**PROVIDED MATERIAL**

####################

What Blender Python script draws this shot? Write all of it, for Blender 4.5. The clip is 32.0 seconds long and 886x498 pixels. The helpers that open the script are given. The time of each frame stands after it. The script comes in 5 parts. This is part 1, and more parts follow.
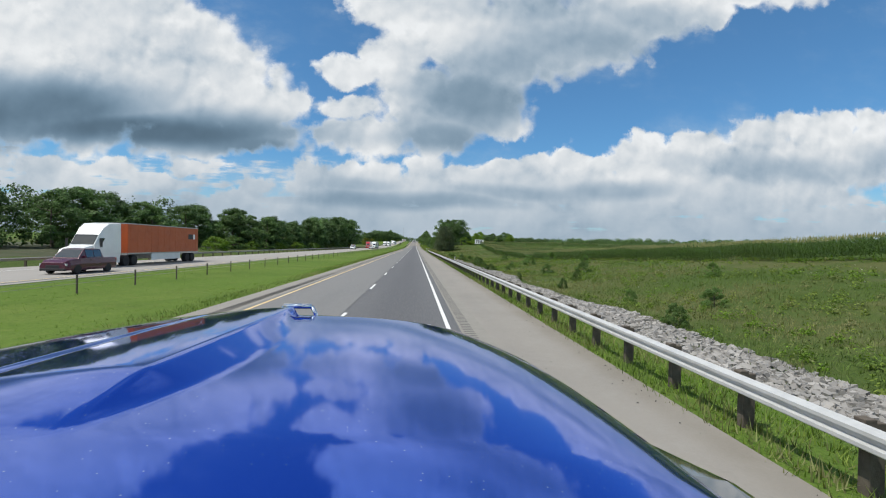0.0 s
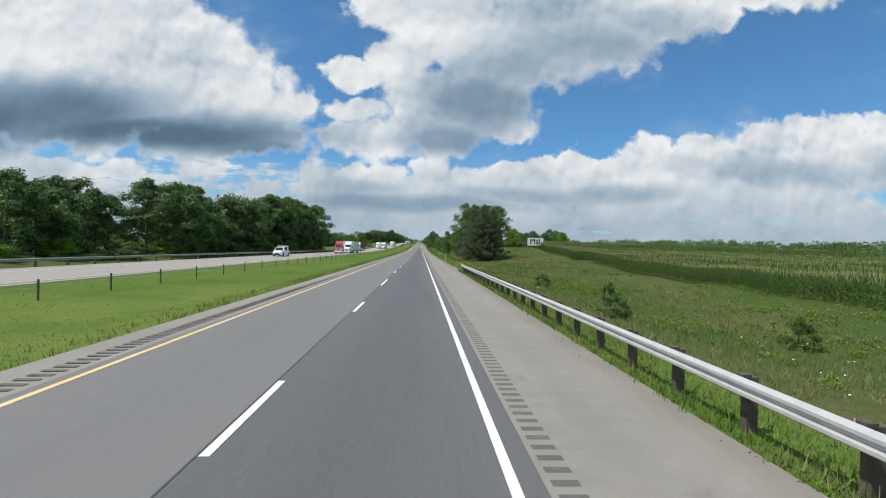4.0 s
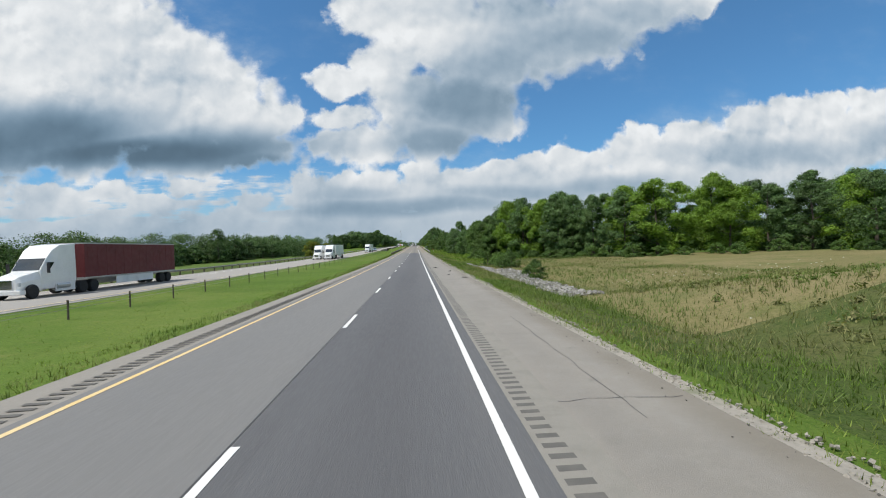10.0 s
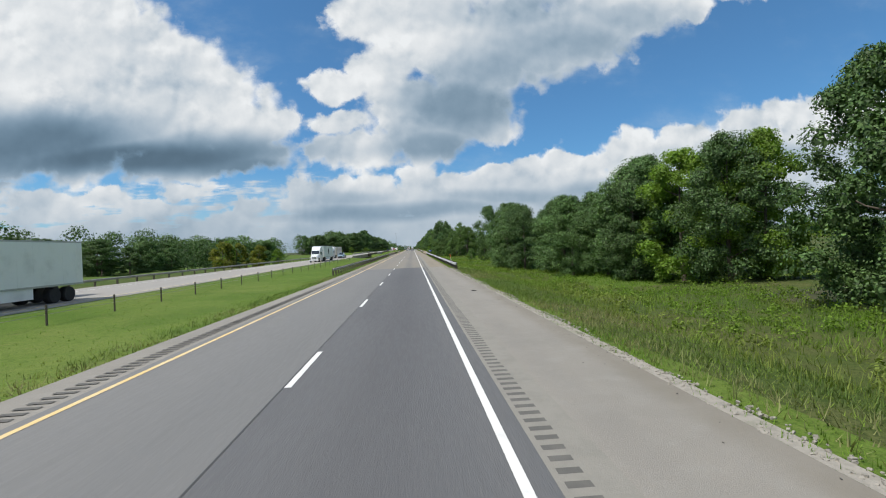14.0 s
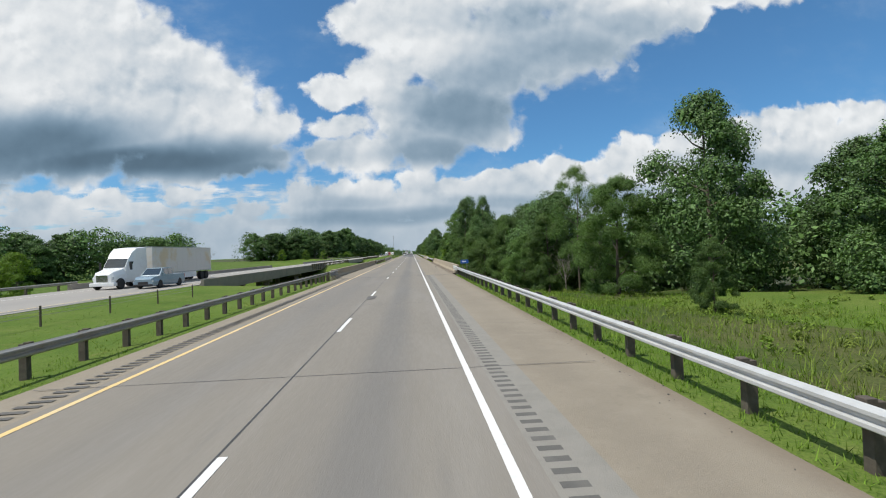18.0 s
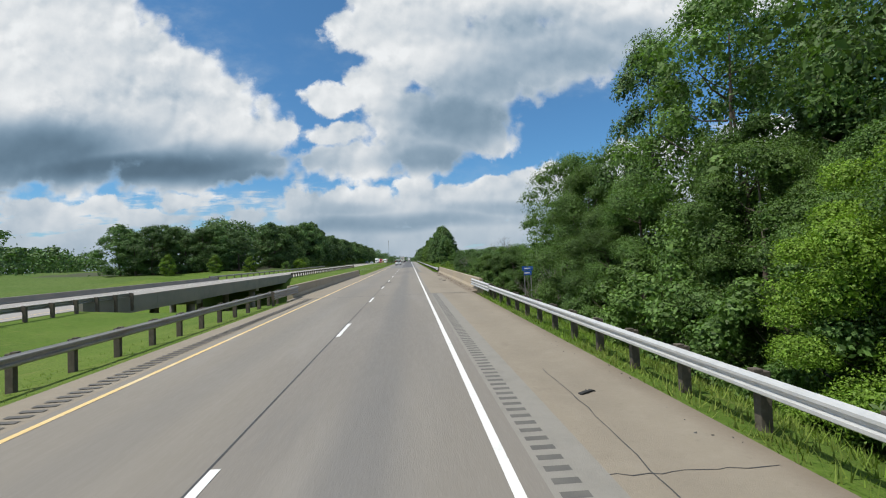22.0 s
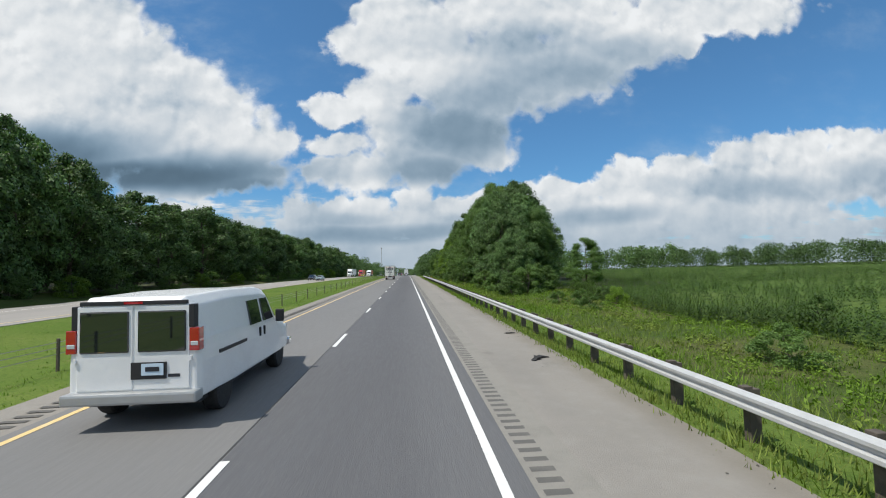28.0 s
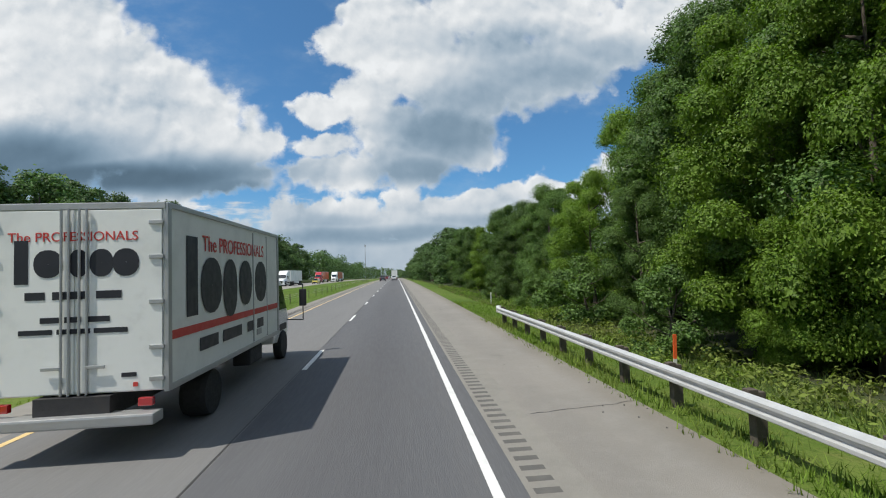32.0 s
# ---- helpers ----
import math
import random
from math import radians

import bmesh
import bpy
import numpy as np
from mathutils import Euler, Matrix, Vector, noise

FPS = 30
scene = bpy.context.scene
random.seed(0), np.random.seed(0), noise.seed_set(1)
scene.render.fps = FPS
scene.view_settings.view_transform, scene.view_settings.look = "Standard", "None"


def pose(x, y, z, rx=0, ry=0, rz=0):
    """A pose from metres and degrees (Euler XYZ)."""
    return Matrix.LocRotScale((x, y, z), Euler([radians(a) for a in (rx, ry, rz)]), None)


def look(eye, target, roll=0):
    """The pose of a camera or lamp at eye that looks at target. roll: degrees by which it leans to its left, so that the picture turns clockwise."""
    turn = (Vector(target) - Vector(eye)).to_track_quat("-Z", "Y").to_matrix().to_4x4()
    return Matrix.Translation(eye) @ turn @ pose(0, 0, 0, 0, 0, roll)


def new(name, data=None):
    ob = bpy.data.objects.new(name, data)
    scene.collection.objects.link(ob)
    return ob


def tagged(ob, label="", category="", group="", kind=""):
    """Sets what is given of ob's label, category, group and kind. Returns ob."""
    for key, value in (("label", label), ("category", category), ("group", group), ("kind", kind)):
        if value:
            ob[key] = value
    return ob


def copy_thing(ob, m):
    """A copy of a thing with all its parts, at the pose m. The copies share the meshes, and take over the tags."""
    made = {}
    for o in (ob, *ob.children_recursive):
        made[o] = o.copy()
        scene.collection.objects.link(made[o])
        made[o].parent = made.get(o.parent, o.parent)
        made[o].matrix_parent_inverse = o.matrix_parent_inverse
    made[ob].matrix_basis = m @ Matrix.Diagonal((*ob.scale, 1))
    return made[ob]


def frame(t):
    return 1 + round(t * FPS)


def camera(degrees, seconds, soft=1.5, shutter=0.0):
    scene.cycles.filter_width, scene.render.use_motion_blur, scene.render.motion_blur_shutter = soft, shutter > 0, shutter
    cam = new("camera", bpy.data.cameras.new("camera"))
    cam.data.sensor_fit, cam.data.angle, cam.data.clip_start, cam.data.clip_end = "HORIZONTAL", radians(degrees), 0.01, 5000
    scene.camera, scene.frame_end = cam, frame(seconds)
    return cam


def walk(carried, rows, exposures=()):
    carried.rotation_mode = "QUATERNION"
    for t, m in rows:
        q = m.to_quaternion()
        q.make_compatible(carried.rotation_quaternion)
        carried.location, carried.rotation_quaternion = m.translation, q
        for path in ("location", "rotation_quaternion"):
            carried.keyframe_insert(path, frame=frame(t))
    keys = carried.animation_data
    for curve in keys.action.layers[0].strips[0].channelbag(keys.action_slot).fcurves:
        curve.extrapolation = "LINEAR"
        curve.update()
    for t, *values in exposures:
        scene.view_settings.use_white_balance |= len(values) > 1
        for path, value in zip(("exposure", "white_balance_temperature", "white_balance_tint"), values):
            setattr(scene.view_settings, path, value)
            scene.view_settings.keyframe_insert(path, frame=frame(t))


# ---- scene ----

####################

**CHALLENGE**
Leave out the pictures and print every line of the data exactly.

**OUTPUT**
What Blender Python script draws this shot? Write all of it, for Blender 4.5. The clip is 32.0 seconds long and 886x498 pixels. The helpers that open the script are given. The time of each frame stands after it. The script comes in 5 parts. This is part 1, and more parts follow.
0.0 s
4.0 s
10.0 s
14.0 s
18.0 s
22.0 s
28.0 s
32.0 s
# ---- helpers ----
import math
import random
from math import radians

import bmesh
import bpy
import numpy as np
from mathutils import Euler, Matrix, Vector, noise

FPS = 30
scene = bpy.context.scene
random.seed(0), np.random.seed(0), noise.seed_set(1)
scene.render.fps = FPS
scene.view_settings.view_transform, scene.view_settings.look = "Standard", "None"


def pose(x, y, z, rx=0, ry=0, rz=0):
    """A pose from metres and degrees (Euler XYZ)."""
    return Matrix.LocRotScale((x, y, z), Euler([radians(a) for a in (rx, ry, rz)]), None)


def look(eye, target, roll=0):
    """The pose of a camera or lamp at eye that looks at target. roll: degrees by which it leans to its left, so that the picture turns clockwise."""
    turn = (Vector(target) - Vector(eye)).to_track_quat("-Z", "Y").to_matrix().to_4x4()
    return Matrix.Translation(eye) @ turn @ pose(0, 0, 0, 0, 0, roll)


def new(name, data=None):
    ob = bpy.data.objects.new(name, data)
    scene.collection.objects.link(ob)
    return ob


def tagged(ob, label="", category="", group="", kind=""):
    """Sets what is given of ob's label, category, group and kind. Returns ob."""
    for key, value in (("label", label), ("category", category), ("group", group), ("kind", kind)):
        if value:
            ob[key] = value
    return ob


def copy_thing(ob, m):
    """A copy of a thing with all its parts, at the pose m. The copies share the meshes, and take over the tags."""
    made = {}
    for o in (ob, *ob.children_recursive):
        made[o] = o.copy()
        scene.collection.objects.link(made[o])
        made[o].parent = made.get(o.parent, o.parent)
        made[o].matrix_parent_inverse = o.matrix_parent_inverse
    made[ob].matrix_basis = m @ Matrix.Diagonal((*ob.scale, 1))
    return made[ob]


def frame(t):
    return 1 + round(t * FPS)


def camera(degrees, seconds, soft=1.5, shutter=0.0):
    scene.cycles.filter_width, scene.render.use_motion_blur, scene.render.motion_blur_shutter = soft, shutter > 0, shutter
    cam = new("camera", bpy.data.cameras.new("camera"))
    cam.data.sensor_fit, cam.data.angle, cam.data.clip_start, cam.data.clip_end = "HORIZONTAL", radians(degrees), 0.01, 5000
    scene.camera, scene.frame_end = cam, frame(seconds)
    return cam


def walk(carried, rows, exposures=()):
    carried.rotation_mode = "QUATERNION"
    for t, m in rows:
        q = m.to_quaternion()
        q.make_compatible(carried.rotation_quaternion)
        carried.location, carried.rotation_quaternion = m.translation, q
        for path in ("location", "rotation_quaternion"):
            carried.keyframe_insert(path, frame=frame(t))
    keys = carried.animation_data
    for curve in keys.action.layers[0].strips[0].channelbag(keys.action_slot).fcurves:
        curve.extrapolation = "LINEAR"
        curve.update()
    for t, *values in exposures:
        scene.view_settings.use_white_balance |= len(values) > 1
        for path, value in zip(("exposure", "white_balance_temperature", "white_balance_tint"), values):
            setattr(scene.view_settings, path, value)
            scene.view_settings.keyframe_insert(path, frame=frame(t))


# ---- scene ----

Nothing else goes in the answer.